Red Sparrow wants you to believe it’s a sexy espionage thriller, one written by Justin Haythe (from both the Oscar-nominated Revolutionary Road and box-office bomb The Lone Ranger), based on a novel by Jason Matthews, and directed by frequent Lawrence collaborator Francis Lawrence (the Hunger Games franchise). With this team on hand what could possibly go wrong?
When Dominika Egarova (Jennifer Lawrence), Russia’s premiere ballerina, has a career-ending accident on stage, it seems the life she’s built for herself and her ailing mother (Joely Richardson) is quickly coming to an end. Enter her politician uncle (Matthias Schoenaerts) who sets her up on an assignment to get close to a sleazy tycoon to get information that’s valuable to the Russian government… who gets assassinated while he violates her. She’s then given the choice to be killed as well so there are no witnesses, or become a Sparrow – a government spy who uses their sexuality as a weapon. She reluctantly becomes a Sparrow.
Nate Nash (Joel Edgerton) is a CIA operative working in Russia as a handler for a mole planted in the Russian government.
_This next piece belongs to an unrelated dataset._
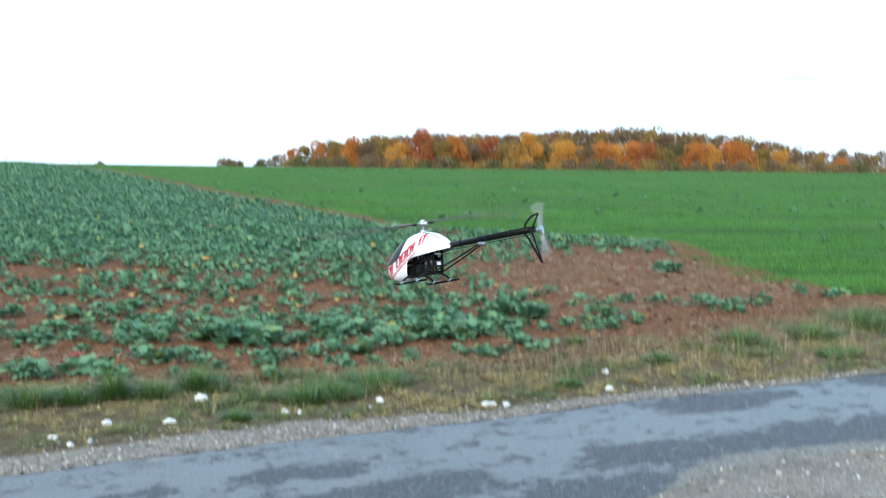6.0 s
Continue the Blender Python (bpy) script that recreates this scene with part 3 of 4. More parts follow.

When a meet with his mole goes awry, Nash finds himself in the crosshairs of the Russians and the scrutiny of his own people. But when the mole goes silent, Nash devises a plan to re-establish trust. The Russians know what’s going on and send Dominika on her first assignment as a Sparrow: get close to Nash and find out who the mole is so they can execute him. Only they weren’t expecting Dominika and Nash to form a real bond.
I read the original script back when it first got picked up for production, and it was a fantastic, fast paced and intriguing spy-vs-spy story. Unfortunately, that’s not the movie we were given. Instead, what’s on the screen is a slow-paced origin story of a “normal” person being forced into a spy role. It’s painfully obvious that when Jennifer Lawrence got brought on to play the lead, she demanded to be written as the primary focus of the film. This turns the original lead of Nash into almost an afterthought that’s just lucky enough to get weaved into the story.
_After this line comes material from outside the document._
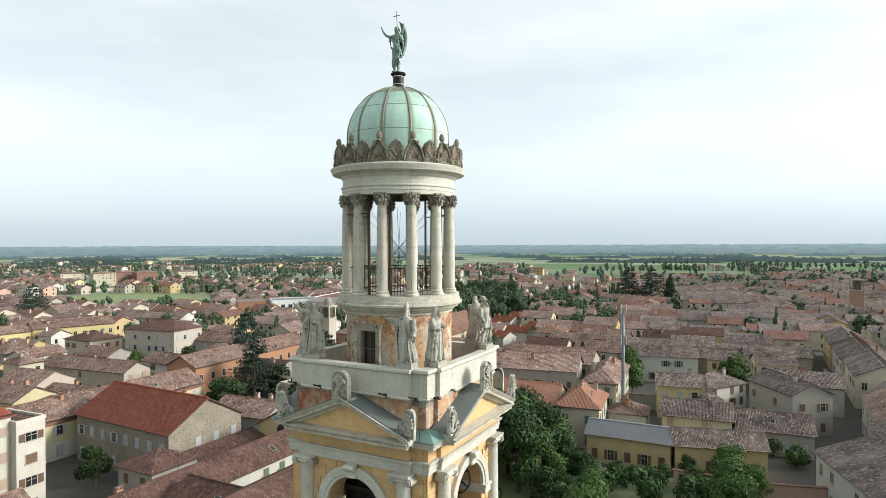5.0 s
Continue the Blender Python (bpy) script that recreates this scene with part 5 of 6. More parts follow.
def density(px, py):
    d, az = math.hypot(px, py), math.degrees(math.atan2(py, px)) % 360
    if any(inside(px, py, z) for z in (PARK, WOOD, MEADOW, GARDEN, YARD)):
        return 0.0
    if az < 42 or az > 226 or d < 36:
        return 0.0
    if az < 84:
        lim, k = 560, 0.93
    elif az < 100:
        lim, k = 650, 0.85
    elif az < 128:
        lim, k = 620, 0.33 if d > 250 else 0.7
    elif az < 150:
        lim, k = 560, 0.55
    elif az < 196:
        lim, k = 980, 0.88
    else:
        lim, k = 640, 0.6
    if d > lim:
        return (0.34 if noise.noise(Vector((px / 150, py / 150, 4.0))) > 0.12 else 0.004) if d < 1450 else 0.0
    return k * (1.0 if d < lim * 0.7 else 0.6)


# streets between the blocks, as gaps in the rows
far = Shape()
rng = random.Random(17)
spots = []
for i in range(-104, 44):
    for j in range(-34, 82):
        a = radians(4)
        u, v = i * 12.6 + 9.0 * math.sin(j * 2.3) + rng.uniform(-0.3, 0.3), j * 11.4 + 1.1 * math.sin(j * 5.1) + rng.uniform(-0.25, 0.25)
        if (i % 9 == 0 or j % 7 == 0) and rng.random() < 0.4:
            continue
        spots.append((u * math.cos(a) - v * math.sin(a), u * math.sin(a) + v * math.cos(a)))
spots.sort(key=lambda p: math.hypot(p[0], p[1]))
WALLPICK = ("cream", "cream", "white", "white", "grey", "grey", "paleyellow", "cream", "pink", "stone", "stone", "stone", "ochre", "dirty")
TILEPICK_DARK = ("umber", "umber", "umber", "brown", "red")
TILEPICK = ("brown", "brown", "brown", "pink", "red", "terra")
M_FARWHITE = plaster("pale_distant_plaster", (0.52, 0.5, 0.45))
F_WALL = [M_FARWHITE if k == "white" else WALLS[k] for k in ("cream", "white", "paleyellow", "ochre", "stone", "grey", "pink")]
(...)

Proof that no matter how good your script may be, as the writer you have little to no influence on the final project. At least in this case they let Haythe rewrite himself.
The story in this final project is way too long at 139-minutes. It contains minimal conflict along the way as everyone gets their information so easily (Nash knows immediately who Dominika is, the Russians know about Nash immediately, in the end the mole reveals his identity willingly, etc). It’s just so convenient and the origin story for how she becomes a Sparrow is so drawn out, I was constantly checking the time in sheer boredom, just praying it’d all be over soon!
I’m usually a Jennifer Lawrence fan. I think she’s beautiful and a very talented actress. Admittedly, I have yet to see Mother, which I heard is a hard fail for her as an actress. After seeing Red Sparrow, I’m willing to believe that. In this movie, she was all accent, no talent. For someone who comes across so lively and fun in her interviews, she was so dead in the eyes during this film! She gave her lines, sure, but there was no emotion behind them other than the inflections of her voice. Her face barely ever moved, and her eyes were soulless. It was like watching an Academy award winning actress phone in a performance for a high school play. The name puts the butts in the seats, but the lifeless performance left me feeling like I’d just wasted an evening that could’ve been spent doing other things.
I’m also surprised that after the media coverage following stolen nude photos being leaked online that Lawrence would have this be her second nude performance in as many years (the first being in the aforementioned Mother). Still, I have a suspicion a body double may have played a part here.
The other actors involved also gave pretty weak performances compared to their previous bodies of work. It was almost as if everyone was afraid they might outshine Ms. Lawrence, which in this instance would not have been hard to do.
I was left completely disappointed by what should have been a badass spy movie. Instead, we’re left with lengthy, uninteresting storytelling and weak performances all-around. It’s difficult to recommend seeing Red Sparrow at full price, and that’s coming from someone who was treated to a screening of the film. Wait for this one to show up in your local Redbox or Netflix queue; that way you’ll only risk a few bucks – or your time – before you inevitably turn it off to go do something that’s actually fun.